Zika virus prevention: Experts offer advice on preventing Zika virus spread in the west

By @ritwikroy1985 on
Zika Virus
Guilherme Soares Amorim, 2 months, who was born with microcephaly, gets his head measured by his mother Germana Soares, at her house in Ipojuca, Brazil, February 1, 2016. Brazil's top health official said on Monday that the Zika virus outbreak is proving to be worse than believed because most cases show no symptoms, but improved testing should allow the country to get a better grip on the burgeoning public health crisis. Reuters/Ueslei Marcelino

The World Health Organisation (WHO) declared on Monday that the Zika virus outbreak is a global emergency. At the same time, the WHO reiterated the recommendation of the US Centers for Disease Control and Prevention (CDC) for pregnant women to delay travelling to Zika-affected areas.

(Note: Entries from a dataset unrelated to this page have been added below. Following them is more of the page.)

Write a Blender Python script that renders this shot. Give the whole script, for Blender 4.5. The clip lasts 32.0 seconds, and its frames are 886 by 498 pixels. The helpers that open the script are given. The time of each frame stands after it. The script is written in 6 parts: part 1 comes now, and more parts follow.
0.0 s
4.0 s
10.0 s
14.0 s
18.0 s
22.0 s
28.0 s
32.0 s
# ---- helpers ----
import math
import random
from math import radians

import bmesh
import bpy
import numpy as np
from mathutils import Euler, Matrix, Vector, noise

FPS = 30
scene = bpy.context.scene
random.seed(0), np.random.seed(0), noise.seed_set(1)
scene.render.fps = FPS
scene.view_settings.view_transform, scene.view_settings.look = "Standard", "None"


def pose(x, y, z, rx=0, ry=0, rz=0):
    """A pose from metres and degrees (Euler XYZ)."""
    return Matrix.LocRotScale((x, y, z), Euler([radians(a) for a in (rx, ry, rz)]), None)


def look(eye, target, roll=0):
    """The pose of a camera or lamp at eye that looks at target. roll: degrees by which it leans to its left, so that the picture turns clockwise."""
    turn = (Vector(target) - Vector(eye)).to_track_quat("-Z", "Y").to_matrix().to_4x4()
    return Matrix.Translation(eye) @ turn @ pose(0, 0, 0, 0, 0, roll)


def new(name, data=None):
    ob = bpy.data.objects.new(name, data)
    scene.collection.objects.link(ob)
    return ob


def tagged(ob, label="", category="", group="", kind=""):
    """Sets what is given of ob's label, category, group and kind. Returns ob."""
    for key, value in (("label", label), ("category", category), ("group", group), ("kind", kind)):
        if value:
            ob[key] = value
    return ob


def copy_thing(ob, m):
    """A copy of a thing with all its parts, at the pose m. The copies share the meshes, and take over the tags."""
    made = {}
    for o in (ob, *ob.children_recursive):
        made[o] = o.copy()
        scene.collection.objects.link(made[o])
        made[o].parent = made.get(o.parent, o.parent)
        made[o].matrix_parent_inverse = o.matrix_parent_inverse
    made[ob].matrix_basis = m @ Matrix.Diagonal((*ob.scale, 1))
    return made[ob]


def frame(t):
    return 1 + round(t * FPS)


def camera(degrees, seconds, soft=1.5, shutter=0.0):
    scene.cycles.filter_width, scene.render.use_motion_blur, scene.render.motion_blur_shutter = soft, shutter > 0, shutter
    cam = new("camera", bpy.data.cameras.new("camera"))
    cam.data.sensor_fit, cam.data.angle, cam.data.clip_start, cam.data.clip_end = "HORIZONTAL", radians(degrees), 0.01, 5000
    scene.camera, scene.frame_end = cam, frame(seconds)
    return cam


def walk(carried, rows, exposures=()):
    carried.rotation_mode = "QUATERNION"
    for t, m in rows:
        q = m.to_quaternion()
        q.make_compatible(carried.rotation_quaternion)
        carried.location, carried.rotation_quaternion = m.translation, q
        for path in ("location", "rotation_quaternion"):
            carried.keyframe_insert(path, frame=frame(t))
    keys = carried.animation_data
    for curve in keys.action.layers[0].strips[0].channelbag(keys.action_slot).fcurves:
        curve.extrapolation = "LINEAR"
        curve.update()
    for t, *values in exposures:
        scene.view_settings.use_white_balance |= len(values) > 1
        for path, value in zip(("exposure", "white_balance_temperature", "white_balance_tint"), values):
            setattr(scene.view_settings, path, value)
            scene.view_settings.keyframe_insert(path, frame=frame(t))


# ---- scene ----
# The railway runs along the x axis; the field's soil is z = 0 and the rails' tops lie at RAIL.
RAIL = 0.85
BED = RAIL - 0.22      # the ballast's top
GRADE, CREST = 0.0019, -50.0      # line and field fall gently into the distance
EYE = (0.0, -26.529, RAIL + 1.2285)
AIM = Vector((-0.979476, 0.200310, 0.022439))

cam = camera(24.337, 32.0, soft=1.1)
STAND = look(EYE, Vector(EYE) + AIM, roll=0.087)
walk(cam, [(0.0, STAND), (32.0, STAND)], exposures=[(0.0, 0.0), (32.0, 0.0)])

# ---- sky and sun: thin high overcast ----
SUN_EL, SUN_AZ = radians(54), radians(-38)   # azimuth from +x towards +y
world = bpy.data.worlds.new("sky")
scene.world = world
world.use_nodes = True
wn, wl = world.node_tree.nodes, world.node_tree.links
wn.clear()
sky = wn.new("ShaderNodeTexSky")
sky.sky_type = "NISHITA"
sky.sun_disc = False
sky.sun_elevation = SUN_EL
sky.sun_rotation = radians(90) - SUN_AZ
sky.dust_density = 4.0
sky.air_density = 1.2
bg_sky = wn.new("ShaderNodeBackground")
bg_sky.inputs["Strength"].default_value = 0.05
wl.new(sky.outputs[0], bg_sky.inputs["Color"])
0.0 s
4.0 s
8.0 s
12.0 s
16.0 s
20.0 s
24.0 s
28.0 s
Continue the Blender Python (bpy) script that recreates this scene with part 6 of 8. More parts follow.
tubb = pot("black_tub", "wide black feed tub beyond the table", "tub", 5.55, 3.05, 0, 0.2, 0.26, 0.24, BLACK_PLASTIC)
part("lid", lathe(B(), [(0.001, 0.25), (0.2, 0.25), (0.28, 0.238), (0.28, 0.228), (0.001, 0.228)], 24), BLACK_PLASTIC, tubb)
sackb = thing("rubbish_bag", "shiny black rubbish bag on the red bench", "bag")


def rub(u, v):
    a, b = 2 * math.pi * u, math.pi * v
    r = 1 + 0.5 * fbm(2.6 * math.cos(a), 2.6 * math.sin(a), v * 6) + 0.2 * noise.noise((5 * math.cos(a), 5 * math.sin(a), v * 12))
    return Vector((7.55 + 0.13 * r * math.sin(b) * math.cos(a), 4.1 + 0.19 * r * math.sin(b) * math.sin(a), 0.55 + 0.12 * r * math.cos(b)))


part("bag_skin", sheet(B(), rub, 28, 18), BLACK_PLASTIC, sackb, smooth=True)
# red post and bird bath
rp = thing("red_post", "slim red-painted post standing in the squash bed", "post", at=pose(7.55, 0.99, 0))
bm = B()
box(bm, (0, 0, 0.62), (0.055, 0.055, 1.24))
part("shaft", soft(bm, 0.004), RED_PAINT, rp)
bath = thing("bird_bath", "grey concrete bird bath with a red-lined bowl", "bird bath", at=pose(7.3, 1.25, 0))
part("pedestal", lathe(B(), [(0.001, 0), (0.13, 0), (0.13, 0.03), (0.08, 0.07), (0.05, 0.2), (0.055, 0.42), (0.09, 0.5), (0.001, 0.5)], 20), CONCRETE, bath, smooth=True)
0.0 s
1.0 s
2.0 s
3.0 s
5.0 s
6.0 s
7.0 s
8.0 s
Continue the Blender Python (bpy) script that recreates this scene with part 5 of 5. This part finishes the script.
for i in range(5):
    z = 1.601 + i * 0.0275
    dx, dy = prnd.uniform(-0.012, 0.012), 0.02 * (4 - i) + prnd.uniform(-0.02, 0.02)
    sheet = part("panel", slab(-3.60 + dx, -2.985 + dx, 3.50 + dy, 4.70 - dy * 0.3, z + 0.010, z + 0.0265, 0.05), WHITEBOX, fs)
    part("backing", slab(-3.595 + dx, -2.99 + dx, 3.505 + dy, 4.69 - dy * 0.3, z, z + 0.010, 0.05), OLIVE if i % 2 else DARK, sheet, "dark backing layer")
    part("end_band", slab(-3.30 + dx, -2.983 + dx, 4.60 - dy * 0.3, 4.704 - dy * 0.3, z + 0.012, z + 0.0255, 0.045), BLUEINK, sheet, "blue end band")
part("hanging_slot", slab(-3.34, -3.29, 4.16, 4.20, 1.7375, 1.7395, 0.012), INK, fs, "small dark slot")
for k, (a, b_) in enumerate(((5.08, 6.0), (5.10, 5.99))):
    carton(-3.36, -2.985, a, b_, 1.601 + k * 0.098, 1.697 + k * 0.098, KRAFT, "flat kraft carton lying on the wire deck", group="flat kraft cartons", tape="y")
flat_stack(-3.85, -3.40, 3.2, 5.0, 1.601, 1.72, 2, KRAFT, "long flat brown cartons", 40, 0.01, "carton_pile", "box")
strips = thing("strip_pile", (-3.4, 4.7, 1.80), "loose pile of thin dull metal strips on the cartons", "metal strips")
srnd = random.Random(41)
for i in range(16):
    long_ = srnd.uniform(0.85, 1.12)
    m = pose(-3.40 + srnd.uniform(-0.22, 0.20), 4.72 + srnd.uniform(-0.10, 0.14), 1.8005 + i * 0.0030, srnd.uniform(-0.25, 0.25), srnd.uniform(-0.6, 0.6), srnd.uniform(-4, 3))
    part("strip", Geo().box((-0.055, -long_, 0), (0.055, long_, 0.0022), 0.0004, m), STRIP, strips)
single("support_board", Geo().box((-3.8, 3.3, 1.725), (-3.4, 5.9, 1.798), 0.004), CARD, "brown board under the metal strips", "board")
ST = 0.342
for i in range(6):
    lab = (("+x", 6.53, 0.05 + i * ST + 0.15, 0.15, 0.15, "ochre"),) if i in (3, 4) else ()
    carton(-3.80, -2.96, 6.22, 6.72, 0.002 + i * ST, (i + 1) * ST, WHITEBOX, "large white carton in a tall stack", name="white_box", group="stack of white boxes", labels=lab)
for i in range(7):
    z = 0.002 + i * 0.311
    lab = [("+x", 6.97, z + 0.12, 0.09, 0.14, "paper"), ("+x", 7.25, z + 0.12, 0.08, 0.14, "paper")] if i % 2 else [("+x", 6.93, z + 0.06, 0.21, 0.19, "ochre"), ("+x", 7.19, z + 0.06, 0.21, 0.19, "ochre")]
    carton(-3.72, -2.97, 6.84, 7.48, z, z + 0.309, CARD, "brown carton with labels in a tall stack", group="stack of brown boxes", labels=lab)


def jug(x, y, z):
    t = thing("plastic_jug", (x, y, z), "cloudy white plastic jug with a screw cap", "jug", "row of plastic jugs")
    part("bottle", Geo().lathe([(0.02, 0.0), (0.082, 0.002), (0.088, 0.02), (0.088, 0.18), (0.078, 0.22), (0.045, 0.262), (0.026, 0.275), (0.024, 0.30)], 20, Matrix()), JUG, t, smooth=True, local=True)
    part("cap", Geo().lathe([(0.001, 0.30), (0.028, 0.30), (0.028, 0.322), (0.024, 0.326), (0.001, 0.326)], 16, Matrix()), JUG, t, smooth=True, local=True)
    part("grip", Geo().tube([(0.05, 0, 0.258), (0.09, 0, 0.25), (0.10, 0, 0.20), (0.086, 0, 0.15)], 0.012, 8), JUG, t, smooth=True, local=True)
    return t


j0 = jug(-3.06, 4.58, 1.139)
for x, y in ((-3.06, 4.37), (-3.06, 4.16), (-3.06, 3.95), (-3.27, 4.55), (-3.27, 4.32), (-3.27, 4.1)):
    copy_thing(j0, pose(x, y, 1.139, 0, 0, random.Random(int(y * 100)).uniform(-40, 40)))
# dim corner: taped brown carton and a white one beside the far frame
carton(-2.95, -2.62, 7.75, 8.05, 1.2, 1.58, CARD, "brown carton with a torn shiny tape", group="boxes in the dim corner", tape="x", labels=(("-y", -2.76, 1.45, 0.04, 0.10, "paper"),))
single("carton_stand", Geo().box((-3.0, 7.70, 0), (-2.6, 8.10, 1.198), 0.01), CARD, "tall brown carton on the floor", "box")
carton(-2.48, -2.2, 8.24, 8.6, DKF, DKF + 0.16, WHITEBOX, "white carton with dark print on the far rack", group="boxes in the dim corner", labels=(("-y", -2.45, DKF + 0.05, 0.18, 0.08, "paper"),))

Several senior health experts claimed in a WHO meeting that the Zika virus outbreak is capable of becoming a bigger global health threat than the Ebola epidemic, which killed more than 11,000 people in Africa. Australia too is bracing for a potential Zika outbreak.

An article published in Annals of Internal Medicine offers advice for preventing the Zika spread in the west, especially for pregnant and breastfeeding women. The Zika virus is associated with microcephaly in babies.

People have been advised to use mosquito repellents that contain picaridin, DEET, or IR3535. All of these have been permitted to be used by people in the West. Patients, who are reporting rash, fever, myalgia, and arthralgia after travelling to the Caribbean or Central and South America, must be carefully examined by health experts. This is because Aedes mosquitoes can spread dengue and chikungunya infections apart from Zika.

In another educational article published, experts have debated on the need for periodic health exams, also known as the annual physical. The Society of General Internal Medicine (SGIM) and the American Board of Internal Medicine (ABIM) Foundation, both consider these annual physicals as examples of low value care that physicians and patients must question, writes EurekAlert.

Apart from Zika prevention, other articles in the Annals of Internal Medicine talk about various other vaccines, including HIV and immunisation. The Advisory Committee on Immunisation Practices (ACIP) has released its 2016 Recommended Immunisation Schedule for adults. There are major changes to the human papillomavirus (HPV), pneumococcal, and meningococcal (MenB) vaccines.

A randomised trial published in Annals of Internal Medicine indicates that two novel vaccines for prevention of HIV-1 have produced significant immune response in healthy adults without HIV infection.

Dr Jeremy Farra, director of Wellcome Trust in UK, points out that besides putting in place emergency responses, there must be permanent reforms, health systems that are strengthening and proactive research agenda so that the global health system would be more resilient to threats of future pandemics.